I don't know you, only from what you've written in this post, but this just isn't true. You'll never truly know the reason she has treated you this way, but you can be sure it has nothing to do with you, what you provide or have to offer. Her actions towards you are far and away a greater reflection on her as a person, than on you.

I've been through something kind of similar in the not-too-distant past and I can only offer this advice; forget about wondering where your soul mate is, whether they're waiting for you, how long you're going to have to wait for the next serious relationship... Take this time for you. Do some things you love to do, be it by yourself or with friends, family, strangers... Remember those things you used to love doing that fell by the wayside over the years. Don't close yourself off, but learn to love yourself and your own company again.

Your post is beautifully written. Maybe this could be a starting point? Have you ever written before?

Well done, and thanks for sharing.

Steemit has been my only avenue to share any writings. It did feel better to 'get all of that out of my head'. Thanks for the advice. Cheers!

I read every word and to be honest, I know it isn't the most modern point of view, but I would not be excited about anyone I'm in a relationship with toying around with other people and the occasional kiss. I'm not even trying to "make her wrong". I am just saying that wouldn't work for me, and so I would want to find someone who agrees.

I hear the emotion and I think of "Fear of Abandonment" often the fear makes the initial feelings overwhelming.

Who am I to say it, but maybe this free-spirited, friendly gal isn't the best fit for you. Maybe you need someone a little more steady and willing to understand some of your emotional reactions without making you feel bad about your concerns.

Either way, I heard you and hope you achieve some relief from being willing to be so open.

Thank you for sharing your perspective. I appreciate the insights.

Thank you for sharing your story. One can’t begin to tell you the reason for why you are experiencing what you are, but I would advice you to stay the course and continue to listen to your intuition. Clearly you are being guided for a purpose or else you would not have experienced those powerful messages about your recent relationship. I’m not exactly in the place to give you advice as I don’t know you, but if I were in your shoes I would put out the strongest intentions I could for answers and continued guidance for what I am supposed to do. Then I would pay attention to the signs I receive and do my best to act on them.
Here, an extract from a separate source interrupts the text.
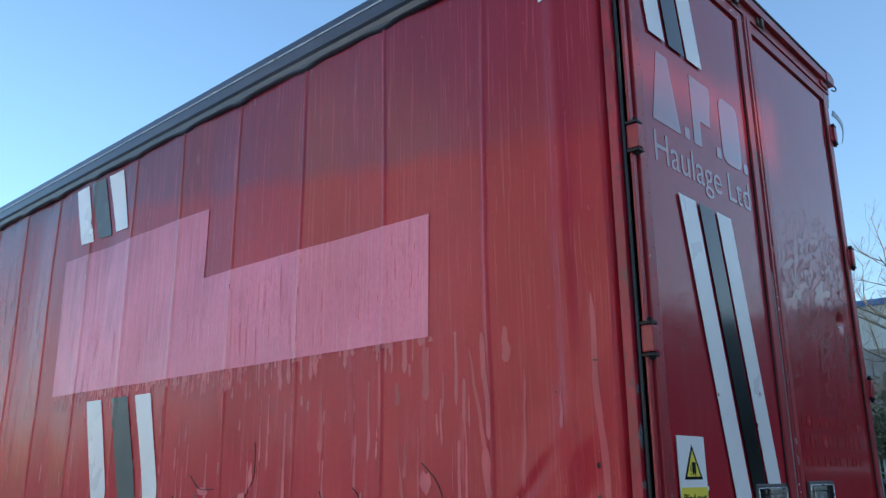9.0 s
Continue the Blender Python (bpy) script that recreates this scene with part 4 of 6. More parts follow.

I once read an interesting book that I’ll share called “The Surrender Experiment,” by Michael Singer. In this book he deals with a breakup with a significant other, that at the time, he didn’t understand. The book is about much more than that - Surrendering your life to intention and purpose to which guides us. Along the way the author discovers his path to purpose and success; despite not always knowing why at specific life events when they’d occur.

I wish you the absolute best through this difficult time and hope that you find your way back onto the path for which you are meant to travel.

Posted using Partiko iOS

Sounds like a book that I should be reading at the moment. I'll look it up. Thanks for kind words.